#### BRIEF
Retype everything from the line that contains "return Matrix.LocRotScale((x, y, z), Euler([radians(a)" down to the line that contains "turn = (Vector(target)", inclusive, without altering or adding anything.

##### DATASET EXCERPT

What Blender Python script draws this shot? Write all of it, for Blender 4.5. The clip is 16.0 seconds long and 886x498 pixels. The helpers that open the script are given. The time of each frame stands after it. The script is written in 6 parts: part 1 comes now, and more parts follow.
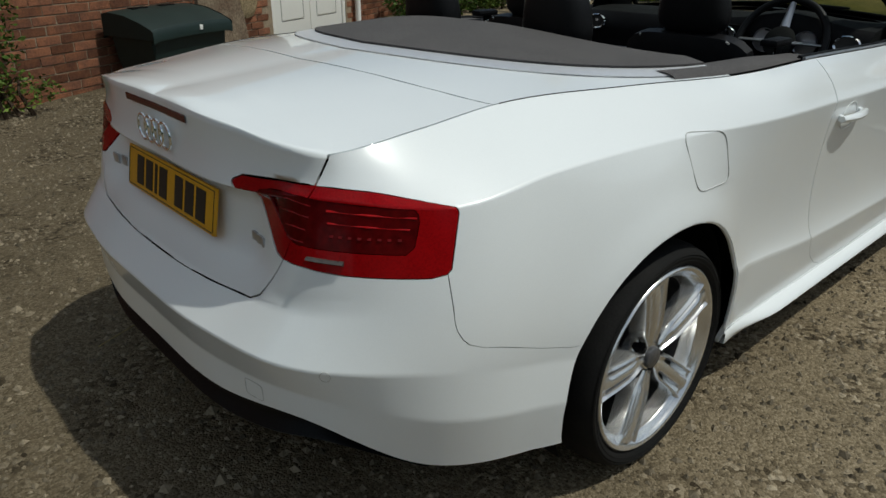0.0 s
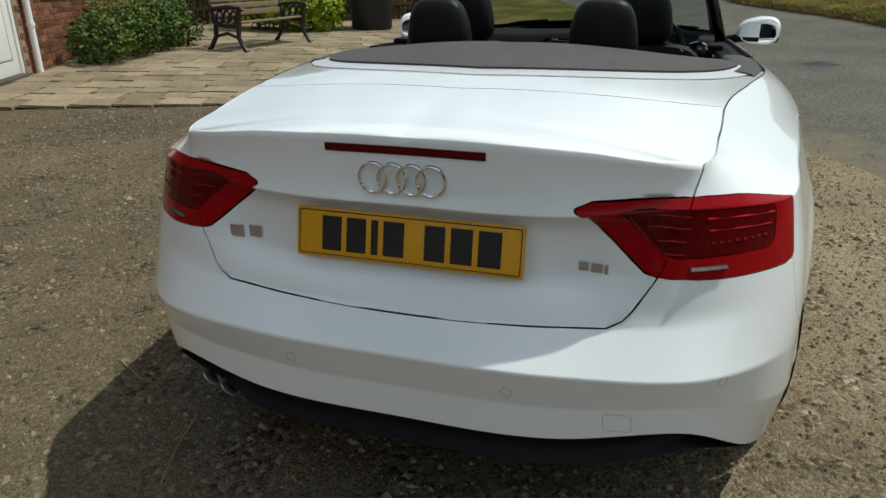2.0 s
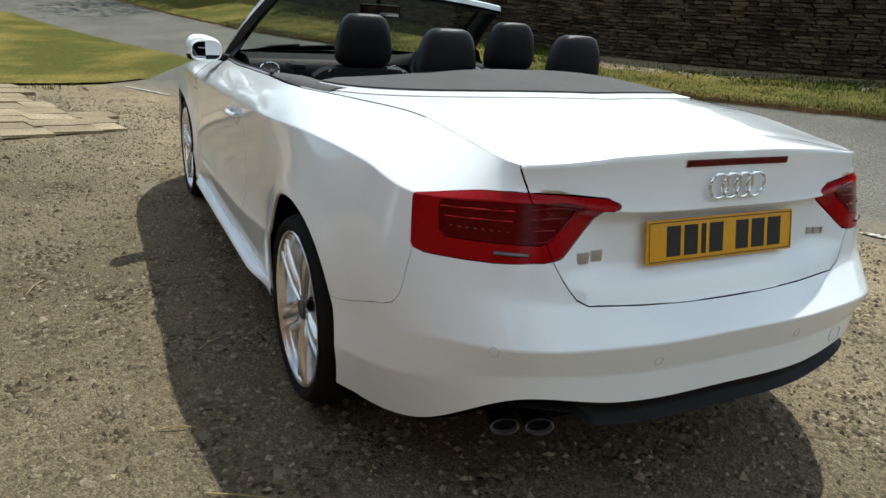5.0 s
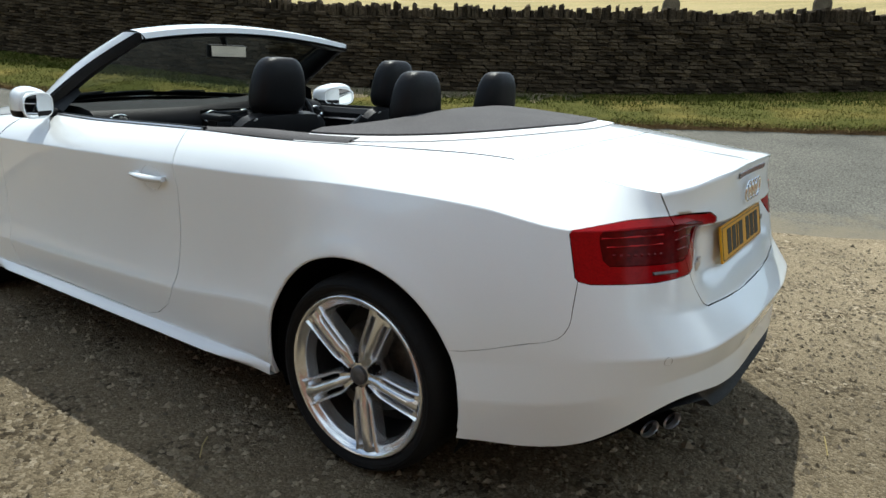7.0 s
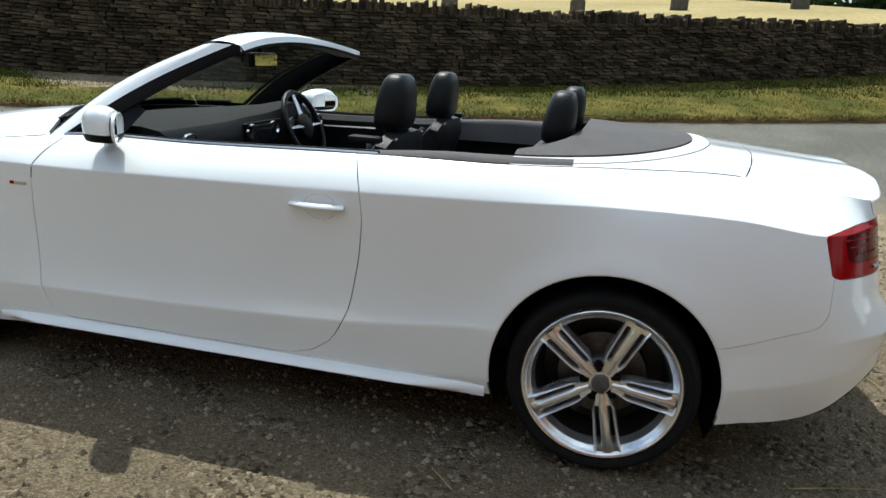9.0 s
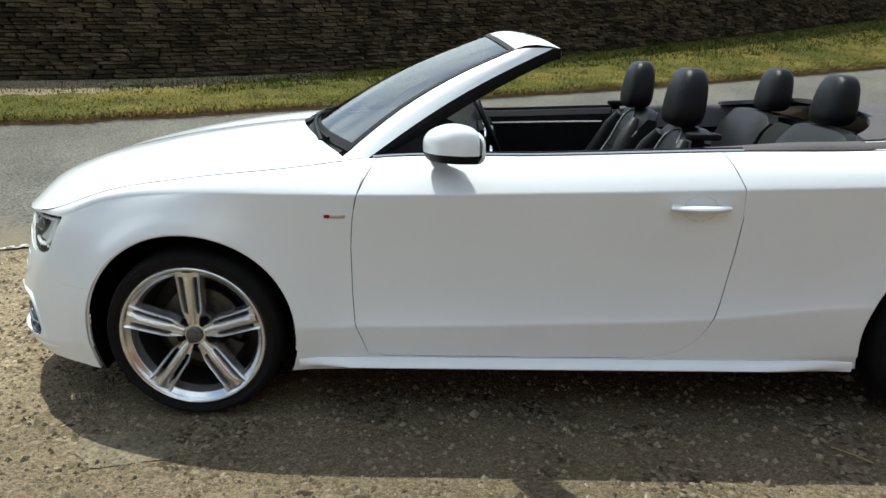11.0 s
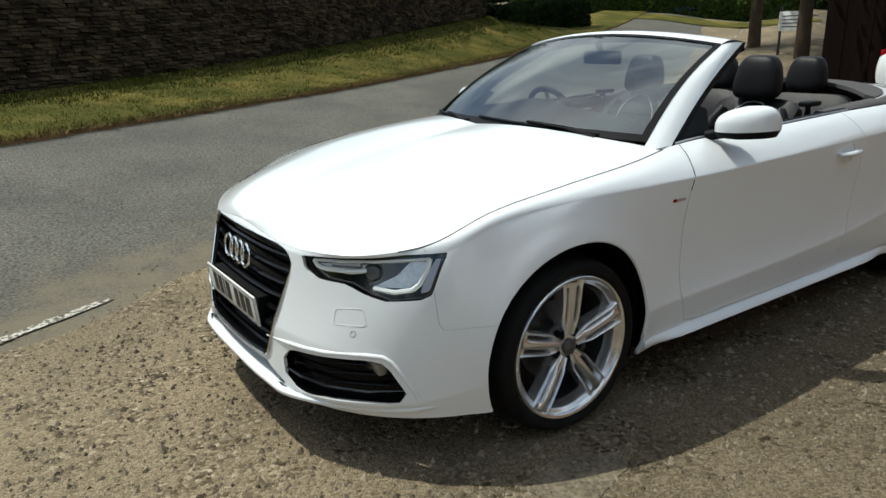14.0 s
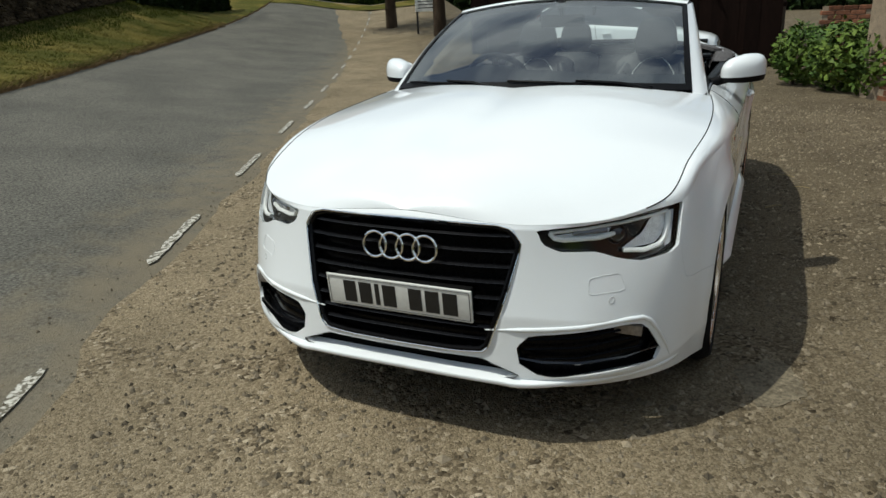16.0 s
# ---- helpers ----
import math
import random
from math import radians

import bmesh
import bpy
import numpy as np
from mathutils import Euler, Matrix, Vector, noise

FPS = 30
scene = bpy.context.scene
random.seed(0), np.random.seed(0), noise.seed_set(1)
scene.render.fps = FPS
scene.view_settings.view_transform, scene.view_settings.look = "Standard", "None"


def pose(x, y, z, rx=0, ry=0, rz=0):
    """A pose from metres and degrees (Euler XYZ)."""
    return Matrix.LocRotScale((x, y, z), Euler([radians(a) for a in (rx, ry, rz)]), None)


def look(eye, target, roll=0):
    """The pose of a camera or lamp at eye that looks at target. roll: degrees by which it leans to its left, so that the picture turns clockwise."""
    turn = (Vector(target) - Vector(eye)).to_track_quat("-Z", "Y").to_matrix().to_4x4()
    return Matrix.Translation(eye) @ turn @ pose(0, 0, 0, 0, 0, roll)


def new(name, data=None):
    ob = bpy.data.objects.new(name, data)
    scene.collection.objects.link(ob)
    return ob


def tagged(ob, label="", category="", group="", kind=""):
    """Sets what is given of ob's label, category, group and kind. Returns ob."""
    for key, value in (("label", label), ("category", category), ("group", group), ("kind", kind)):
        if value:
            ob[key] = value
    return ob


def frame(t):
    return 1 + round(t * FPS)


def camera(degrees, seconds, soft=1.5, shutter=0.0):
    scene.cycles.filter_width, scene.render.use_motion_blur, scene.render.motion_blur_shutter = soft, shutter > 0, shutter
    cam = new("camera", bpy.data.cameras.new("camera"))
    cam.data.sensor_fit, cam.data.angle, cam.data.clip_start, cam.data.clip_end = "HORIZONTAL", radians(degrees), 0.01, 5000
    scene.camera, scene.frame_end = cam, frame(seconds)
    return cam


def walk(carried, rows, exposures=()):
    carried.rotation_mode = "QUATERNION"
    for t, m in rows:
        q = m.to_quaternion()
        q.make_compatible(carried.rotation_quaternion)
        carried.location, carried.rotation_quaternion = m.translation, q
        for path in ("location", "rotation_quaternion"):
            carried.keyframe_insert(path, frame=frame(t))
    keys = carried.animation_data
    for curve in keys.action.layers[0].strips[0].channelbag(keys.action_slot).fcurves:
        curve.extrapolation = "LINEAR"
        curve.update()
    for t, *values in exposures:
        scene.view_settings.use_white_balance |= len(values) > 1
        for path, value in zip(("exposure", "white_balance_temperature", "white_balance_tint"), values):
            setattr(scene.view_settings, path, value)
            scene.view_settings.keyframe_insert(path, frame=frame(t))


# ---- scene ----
cam = camera(64.7, 16.0)
PATH = [
    (0, (-1.465, -1.678, 1.323), (-0.235, -0.325, 0.512), 0.1),
    (0.5, (-1.629, -1.385, 1.358), (-0.258, -0.151, 0.586), -1.4),
    (1, (-1.876, -1.106, 1.337), (-0.258, -0.2, 0.588), -0.3),
    (1.5, (-2.049, -0.812, 1.301), (-0.355, -0.034, 0.577), 0.1),
    (2, (-2.178, -0.506, 1.299), (-0.406, 0.061, 0.565), -0.4),
    (2.5, (-2.342, -0.177, 1.317), (-0.474, 0.070, 0.648), 0.4),
    (3, (-2.386, 0.149, 1.292), (-0.489, 0.2, 0.659), 1.5),
    (3.2, (-2.378, 0.305, 1.290), (-0.478, 0.255, 0.654), 0.6),
    (5.3, (-2.0, 1.642, 1.267), (-0.397, 0.6, 0.679), 2.4),
    (5.5, (-1.93, 1.771, 1.271), (-0.403, 0.604, 0.717), 0.9),
    (6, (-1.756, 2.005, 1.263), (-0.426, 0.624, 0.693), 1.3),
    (6.5, (-1.539, 2.178, 1.263), (-0.354, 0.675, 0.681), 0.7),
    (7, (-1.317, 2.371, 1.265), (-0.224, 0.781, 0.739), 2.2),
    (7.5, (-1.023, 2.623, 1.284), (-0.154, 0.911, 0.722), 1.9),
    (8, (-0.661, 2.778, 1.277), (0.096, 1.008, 0.735), 1.0),
    (8.2, (-0.516, 2.843, 1.288), (0.2, 1.057, 0.741), 2.5),
    (10.3, (1.119, 3.231, 1.350), (1.179, 1.300, 0.831), -0.8),
    (10.5, (1.337, 3.240, 1.357), (1.378, 1.310, 0.833), -0.2),
    (11, (1.826, 3.207, 1.363), (1.848, 1.295, 0.778), 0.3),
    (11.5, (2.293, 3.248, 1.38), (2.118, 1.356, 0.757), -1.2),
    (12, (2.763, 3.154, 1.388), (2.402, 1.269, 0.824), 1.5),
    (12.5, (3.205, 2.977, 1.373), (2.662, 1.138, 0.803), 2.2),
    (13, (3.597, 2.897, 1.379), (2.857, 1.133, 0.795), -0.4),
    (13.5, (4.006, 2.745, 1.362), (3.129, 1.026, 0.837), -0.1),
    (14, (4.391, 2.496, 1.373), (3.304, 0.921, 0.793), -1.4),
    (14.5, (4.767, 2.209, 1.363), (3.483, 0.804, 0.749), -3.1),
    (15, (5.019, 1.839, 1.352), (3.542, 0.631, 0.752), -3.6),
    (15.5, (5.265, 1.449, 1.351), (3.636, 0.451, 0.758), -3.6),
    (16, (5.457, 1.024, 1.339), (3.744, 0.219, 0.692), -2.5),
]
EXPOSURES = [(0, -0.98, 6500), (0.5, -0.93, 6500), (1.5, -0.65, 6550), (2.5, -0.12, 6600), (3.2, 0.12, 6550), (5.5, 0.28, 6350), (6, 0.30, 6300), (8, 0.44, 6250), (11, 0.45, 6400), (12, 0.43, 6500), (13, 0.17, 6500), (14.5, -0.27, 6500), (15, -0.38, 6500), (16, -0.51, 6520)]
walk(cam, [(t, look(eye, target, roll)) for t, eye, target, roll in PATH], [(t, stops, kelvin, 2) for t, stops, kelvin in EXPOSURES])

SUN = Vector((-0.30, 0.43, -1.0)).normalized()      # the way the sunlight travels


def world_and_sun():
    world = bpy.data.worlds.new("sky_world")
    scene.world = world
    world.use_nodes = True
    nt = world.node_tree
    bg = nt.nodes["Background"]
    sky = nt.nodes.new("ShaderNodeTexSky")
    sky.sky_type, sky.sun_disc = "NISHITA", False
    back = -SUN
    sky.sun_elevation = math.asin(back.z)
    sky.sun_rotation = math.atan2(back.x, back.y)
    sky.air_density, sky.dust_density, sky.ozone_density = 1.0, 2.0, 1.0
    # soft summer clouds in the sky
    tc = nt.nodes.new("ShaderNodeTexCoord")
    mp = nt.nodes.new("ShaderNodeMapping")
    mp.inputs["Scale"].default_value = (1.0, 1.0, 2.2)
    nz = nt.nodes.new("ShaderNodeTexNoise")
    nz.inputs["Scale"].default_value, nz.inputs["Detail"].default_value = 2.4, 6
    rp = nt.nodes.new("ShaderNodeValToRGB")
    rp.color_ramp.elements[0].position, rp.color_ramp.elements[1].position = 0.41, 0.63
    mx = nt.nodes.new("ShaderNodeMix")
    mx.data_type = "RGBA"
    nt.links.new(tc.outputs["Generated"], mp.inputs["Vector"])
    nt.links.new(mp.outputs["Vector"], nz.inputs["Vector"])
    nt.links.new(nz.outputs["Fac"], rp.inputs["Fac"])
    nt.links.new(rp.outputs["Color"], mx.inputs[0])
    nt.links.new(sky.outputs["Color"], mx.inputs[6])
    mx.inputs[7].default_value = (7.7, 8.5, 9.4, 1)
    nt.links.new(mx.outputs[2], bg.inputs["Color"])
    bg.inputs["Strength"].default_value = 0.123
    lamp = bpy.data.lights.new("sun", "SUN")
    lamp.energy, lamp.angle, lamp.color = 4.4, radians(0.6), (1.0, 0.965, 0.91)
    ob = new("sun", lamp)
    ob.rotation_euler = SUN.to_track_quat("-Z", "Y").to_euler()
    ob.location = (0, 0, 30)


world_and_sun()

# ------------------------------------------------------------------ materials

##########

#### FINISHED TASK
    return Matrix.LocRotScale((x, y, z), Euler([radians(a) for a in (rx, ry, rz)]), None)


def look(eye, target, roll=0):
    """The pose of a camera or lamp at eye that looks at target. roll: degrees by which it leans to its left, so that the picture turns clockwise."""
    turn = (Vector(target) - Vector(eye)).to_track_quat("-Z", "Y").to_matrix().to_4x4()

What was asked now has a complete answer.